Qardh secara bahasa,
bermakna Al-Qath’u yang berarti memotong. Harta yang disodorkan
kepada orang yang berhutang disebut Qardh, karena merupakan
potongan dari harta orang yang memberikan hutang. Kemudian kata itu digunakan sebagai bahasa kiasan
dalam keseharian yang berarti pinjam meminjam antar sesama. Salah seorang
penyair berkata :
“Sesungguhnya orang kaya bersaudara dengan orang
kaya, kemudian mereka saling meminjamkan, sedangkan orang miskin tidak memiliki
saudara”
Secara syar’i para ahli fiqh mendefinisikan Qardh ;
- Menurut pengikut Madzhab Hanafi, Ibn Abidin mengatakan bahwa suatu pinjaman adalah apa yang dimiliki satu orang lalu diberikan kepada yang lain kemudian dikembalikan dalam kepunyaannya dalam baik hati.
- Menurut Madzhab Maliki, mengatakan Qardh adalah Pembayaran dari sesuatu yang berharga untuk pembayaran kembali tidak berbeda atau setimpal.
- Menurut Madzhab Hanbali, Qardh adalah pembayaran uang ke seseorang siapa yang akan memperoleh manfaat dengan itu dan kembalian sesuai dengan padanannya.

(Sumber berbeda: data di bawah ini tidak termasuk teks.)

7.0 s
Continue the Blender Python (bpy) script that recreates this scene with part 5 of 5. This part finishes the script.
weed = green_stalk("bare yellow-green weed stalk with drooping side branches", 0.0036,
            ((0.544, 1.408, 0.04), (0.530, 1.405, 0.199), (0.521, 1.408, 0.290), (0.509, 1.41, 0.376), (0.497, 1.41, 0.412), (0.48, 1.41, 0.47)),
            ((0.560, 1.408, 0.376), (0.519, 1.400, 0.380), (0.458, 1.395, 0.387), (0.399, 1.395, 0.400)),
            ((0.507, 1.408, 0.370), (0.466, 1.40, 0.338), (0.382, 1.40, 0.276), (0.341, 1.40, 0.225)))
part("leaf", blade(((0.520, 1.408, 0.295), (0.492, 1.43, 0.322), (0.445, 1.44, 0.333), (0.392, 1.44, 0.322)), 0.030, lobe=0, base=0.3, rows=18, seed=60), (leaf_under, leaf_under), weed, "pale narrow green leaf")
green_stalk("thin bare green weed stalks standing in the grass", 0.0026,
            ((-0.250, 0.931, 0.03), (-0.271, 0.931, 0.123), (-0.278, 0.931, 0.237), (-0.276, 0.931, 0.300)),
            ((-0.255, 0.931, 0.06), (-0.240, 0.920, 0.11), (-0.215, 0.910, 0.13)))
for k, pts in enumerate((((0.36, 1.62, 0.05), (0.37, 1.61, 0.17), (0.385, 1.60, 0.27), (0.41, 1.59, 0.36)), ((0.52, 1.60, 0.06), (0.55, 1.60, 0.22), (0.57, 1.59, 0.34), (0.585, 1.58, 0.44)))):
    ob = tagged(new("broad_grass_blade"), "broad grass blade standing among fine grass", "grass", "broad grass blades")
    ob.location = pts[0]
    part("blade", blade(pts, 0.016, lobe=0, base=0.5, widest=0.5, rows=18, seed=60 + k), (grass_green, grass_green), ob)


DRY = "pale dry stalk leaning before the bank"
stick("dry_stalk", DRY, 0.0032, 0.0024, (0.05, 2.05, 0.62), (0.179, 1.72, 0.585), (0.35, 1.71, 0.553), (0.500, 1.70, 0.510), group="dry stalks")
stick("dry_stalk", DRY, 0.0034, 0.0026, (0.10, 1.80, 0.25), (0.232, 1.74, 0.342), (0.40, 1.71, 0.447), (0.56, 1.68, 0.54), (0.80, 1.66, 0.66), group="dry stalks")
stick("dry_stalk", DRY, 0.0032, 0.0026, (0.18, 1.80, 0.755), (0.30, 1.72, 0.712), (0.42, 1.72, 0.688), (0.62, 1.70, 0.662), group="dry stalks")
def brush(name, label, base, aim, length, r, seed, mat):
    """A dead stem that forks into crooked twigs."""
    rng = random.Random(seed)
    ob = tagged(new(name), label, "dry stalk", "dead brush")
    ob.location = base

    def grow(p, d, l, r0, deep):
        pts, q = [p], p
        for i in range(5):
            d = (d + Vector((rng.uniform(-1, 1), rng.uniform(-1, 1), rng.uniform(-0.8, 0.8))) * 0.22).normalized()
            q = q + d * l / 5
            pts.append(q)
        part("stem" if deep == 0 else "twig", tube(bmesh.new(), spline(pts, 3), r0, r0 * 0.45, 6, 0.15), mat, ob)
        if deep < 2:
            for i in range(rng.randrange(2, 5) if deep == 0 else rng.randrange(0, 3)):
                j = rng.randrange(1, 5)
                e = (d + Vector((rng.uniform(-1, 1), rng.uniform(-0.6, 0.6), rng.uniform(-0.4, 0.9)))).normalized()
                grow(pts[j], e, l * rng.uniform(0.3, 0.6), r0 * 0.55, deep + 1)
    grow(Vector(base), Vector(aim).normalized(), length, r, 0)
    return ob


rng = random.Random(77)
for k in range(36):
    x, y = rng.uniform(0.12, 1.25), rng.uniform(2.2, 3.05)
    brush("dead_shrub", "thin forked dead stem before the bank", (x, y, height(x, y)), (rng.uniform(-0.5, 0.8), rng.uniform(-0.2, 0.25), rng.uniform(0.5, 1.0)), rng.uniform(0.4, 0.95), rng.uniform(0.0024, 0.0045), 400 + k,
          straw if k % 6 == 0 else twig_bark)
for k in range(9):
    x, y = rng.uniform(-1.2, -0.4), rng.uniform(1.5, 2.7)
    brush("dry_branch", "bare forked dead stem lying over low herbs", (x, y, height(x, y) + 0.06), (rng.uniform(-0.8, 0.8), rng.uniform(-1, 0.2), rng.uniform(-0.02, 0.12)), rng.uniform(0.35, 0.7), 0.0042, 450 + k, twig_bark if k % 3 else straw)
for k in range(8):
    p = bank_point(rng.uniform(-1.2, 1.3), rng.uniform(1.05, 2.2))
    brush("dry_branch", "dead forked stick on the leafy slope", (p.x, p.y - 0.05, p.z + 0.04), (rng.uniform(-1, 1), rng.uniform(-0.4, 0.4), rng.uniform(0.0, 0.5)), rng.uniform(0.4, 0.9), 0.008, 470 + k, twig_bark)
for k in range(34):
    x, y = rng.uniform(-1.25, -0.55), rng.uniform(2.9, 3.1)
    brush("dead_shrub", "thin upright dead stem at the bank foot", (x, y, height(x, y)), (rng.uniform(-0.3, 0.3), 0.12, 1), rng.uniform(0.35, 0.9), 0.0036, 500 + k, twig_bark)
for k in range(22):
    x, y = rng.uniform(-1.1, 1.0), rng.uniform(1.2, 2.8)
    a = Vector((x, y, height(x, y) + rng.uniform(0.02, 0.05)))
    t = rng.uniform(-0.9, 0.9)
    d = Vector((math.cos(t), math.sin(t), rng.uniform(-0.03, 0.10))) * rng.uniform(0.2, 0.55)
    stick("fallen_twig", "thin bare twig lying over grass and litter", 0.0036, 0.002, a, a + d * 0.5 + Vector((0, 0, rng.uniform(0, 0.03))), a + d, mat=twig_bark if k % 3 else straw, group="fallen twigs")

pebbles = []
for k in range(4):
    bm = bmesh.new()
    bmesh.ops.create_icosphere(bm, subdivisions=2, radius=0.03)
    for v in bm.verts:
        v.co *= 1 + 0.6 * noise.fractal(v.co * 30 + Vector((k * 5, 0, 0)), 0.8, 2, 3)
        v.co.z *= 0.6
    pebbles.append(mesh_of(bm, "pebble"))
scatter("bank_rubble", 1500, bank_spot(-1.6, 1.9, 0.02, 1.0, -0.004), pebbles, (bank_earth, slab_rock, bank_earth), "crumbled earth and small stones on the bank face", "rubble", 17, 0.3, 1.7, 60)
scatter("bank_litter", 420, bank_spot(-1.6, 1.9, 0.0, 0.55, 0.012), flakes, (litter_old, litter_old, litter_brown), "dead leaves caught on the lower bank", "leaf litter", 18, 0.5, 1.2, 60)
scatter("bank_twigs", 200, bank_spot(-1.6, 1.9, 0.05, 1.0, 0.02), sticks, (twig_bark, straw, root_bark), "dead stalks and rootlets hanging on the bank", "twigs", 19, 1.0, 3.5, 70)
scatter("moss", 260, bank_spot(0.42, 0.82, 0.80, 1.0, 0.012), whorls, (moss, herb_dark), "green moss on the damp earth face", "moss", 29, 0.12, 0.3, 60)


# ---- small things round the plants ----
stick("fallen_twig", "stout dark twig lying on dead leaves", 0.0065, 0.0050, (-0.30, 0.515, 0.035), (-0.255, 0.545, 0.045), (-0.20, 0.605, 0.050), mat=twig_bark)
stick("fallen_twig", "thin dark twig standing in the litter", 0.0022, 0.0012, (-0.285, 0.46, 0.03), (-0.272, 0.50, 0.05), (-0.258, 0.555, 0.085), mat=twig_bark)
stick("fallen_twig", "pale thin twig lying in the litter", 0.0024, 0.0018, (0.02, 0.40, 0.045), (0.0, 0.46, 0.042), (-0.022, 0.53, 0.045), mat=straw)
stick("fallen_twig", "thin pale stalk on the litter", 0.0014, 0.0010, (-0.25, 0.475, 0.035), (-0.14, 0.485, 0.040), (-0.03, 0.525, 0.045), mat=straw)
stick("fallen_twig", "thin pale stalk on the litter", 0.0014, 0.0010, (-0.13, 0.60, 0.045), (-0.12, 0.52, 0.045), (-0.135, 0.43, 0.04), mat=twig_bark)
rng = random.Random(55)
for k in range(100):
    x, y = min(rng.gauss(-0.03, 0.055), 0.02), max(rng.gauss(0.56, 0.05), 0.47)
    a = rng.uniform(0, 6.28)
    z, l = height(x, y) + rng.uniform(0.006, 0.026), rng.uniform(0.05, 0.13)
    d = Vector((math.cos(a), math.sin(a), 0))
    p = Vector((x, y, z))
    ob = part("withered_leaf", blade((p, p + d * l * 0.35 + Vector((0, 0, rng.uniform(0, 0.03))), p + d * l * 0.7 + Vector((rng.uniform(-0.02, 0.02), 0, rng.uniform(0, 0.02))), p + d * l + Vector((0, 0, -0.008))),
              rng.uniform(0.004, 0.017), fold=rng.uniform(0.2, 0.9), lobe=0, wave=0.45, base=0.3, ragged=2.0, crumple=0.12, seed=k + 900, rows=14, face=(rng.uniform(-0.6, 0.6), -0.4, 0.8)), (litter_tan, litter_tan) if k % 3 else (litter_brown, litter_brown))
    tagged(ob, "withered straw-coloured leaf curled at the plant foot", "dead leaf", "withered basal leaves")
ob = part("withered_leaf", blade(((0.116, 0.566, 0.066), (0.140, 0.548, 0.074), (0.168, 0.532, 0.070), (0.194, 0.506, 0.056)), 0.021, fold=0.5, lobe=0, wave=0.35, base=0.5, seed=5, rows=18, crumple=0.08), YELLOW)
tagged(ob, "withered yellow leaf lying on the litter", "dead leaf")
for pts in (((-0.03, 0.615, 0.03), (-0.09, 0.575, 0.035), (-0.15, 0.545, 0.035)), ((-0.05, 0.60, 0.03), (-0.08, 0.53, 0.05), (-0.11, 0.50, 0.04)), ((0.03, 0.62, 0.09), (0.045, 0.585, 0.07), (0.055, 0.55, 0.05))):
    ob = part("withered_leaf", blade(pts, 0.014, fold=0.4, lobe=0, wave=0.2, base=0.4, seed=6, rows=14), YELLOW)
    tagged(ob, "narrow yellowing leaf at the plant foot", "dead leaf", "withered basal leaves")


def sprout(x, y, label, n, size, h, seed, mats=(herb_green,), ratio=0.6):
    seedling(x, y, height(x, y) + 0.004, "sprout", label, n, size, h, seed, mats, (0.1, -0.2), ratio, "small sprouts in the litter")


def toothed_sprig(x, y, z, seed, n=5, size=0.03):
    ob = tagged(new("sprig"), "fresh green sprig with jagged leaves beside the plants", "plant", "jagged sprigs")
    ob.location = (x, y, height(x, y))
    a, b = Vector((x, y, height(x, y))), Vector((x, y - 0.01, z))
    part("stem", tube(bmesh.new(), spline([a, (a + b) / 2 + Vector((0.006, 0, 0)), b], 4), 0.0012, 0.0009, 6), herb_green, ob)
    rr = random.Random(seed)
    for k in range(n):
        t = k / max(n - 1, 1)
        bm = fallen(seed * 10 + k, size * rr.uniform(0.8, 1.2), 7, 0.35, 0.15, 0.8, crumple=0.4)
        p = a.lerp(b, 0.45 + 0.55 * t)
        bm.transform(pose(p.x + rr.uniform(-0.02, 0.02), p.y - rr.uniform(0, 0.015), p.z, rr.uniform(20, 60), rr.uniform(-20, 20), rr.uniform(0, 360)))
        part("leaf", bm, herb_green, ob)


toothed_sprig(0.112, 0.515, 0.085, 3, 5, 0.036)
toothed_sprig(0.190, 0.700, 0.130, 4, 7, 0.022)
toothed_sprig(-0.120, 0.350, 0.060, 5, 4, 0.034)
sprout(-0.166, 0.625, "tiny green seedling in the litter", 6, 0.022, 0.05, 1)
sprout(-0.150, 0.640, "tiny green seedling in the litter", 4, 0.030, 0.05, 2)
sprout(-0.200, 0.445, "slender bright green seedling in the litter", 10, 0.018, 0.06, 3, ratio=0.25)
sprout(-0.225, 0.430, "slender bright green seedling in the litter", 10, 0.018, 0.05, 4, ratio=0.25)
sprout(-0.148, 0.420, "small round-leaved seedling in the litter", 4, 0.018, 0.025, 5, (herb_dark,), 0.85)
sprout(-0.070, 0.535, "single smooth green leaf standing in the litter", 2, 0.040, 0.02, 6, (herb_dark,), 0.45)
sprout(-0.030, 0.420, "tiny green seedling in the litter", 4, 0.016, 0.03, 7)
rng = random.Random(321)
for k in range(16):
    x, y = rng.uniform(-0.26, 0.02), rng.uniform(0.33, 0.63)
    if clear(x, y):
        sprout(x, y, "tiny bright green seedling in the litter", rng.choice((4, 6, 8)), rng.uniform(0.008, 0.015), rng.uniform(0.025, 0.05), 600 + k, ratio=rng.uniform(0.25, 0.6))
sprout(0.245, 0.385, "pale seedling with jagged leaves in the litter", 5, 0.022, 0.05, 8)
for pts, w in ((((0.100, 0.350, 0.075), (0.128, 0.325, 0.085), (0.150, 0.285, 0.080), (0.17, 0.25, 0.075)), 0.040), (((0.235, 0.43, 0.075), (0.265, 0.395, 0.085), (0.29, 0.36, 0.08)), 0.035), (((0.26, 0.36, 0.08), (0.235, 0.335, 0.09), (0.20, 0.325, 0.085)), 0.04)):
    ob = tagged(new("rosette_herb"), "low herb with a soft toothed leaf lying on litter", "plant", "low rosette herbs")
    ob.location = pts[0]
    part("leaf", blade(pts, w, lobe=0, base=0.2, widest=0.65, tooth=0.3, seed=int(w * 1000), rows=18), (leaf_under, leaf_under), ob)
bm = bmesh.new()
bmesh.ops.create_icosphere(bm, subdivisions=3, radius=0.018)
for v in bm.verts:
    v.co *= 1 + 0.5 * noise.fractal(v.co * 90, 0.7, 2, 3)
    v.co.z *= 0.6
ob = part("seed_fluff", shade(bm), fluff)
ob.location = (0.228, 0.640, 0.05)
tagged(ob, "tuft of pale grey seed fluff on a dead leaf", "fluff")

- Menurut Madzhab Syafi’i, Qardh adalah Memindahkan kepemilikan sesuatu kepada seseorang, disajikan ia perlu membayar kembali kepadanya.
B. Aspek Syariah Al-Qardh
1. Al-Qur’an
“Siapakah yang mau memberi
pinjaman kepada Allah, pinjaman yang baik (menafkahkan hartanya di jalan
Allah), maka Allah akan meperlipat gandakan pembayaran kepadanya dengan lipat
ganda yang banyak. Dan Allah menyempitkan dan melapangkan (rezki) dan
kepada-Nya-lah kamu dikembalikan.”(Al-Baqarah : 245)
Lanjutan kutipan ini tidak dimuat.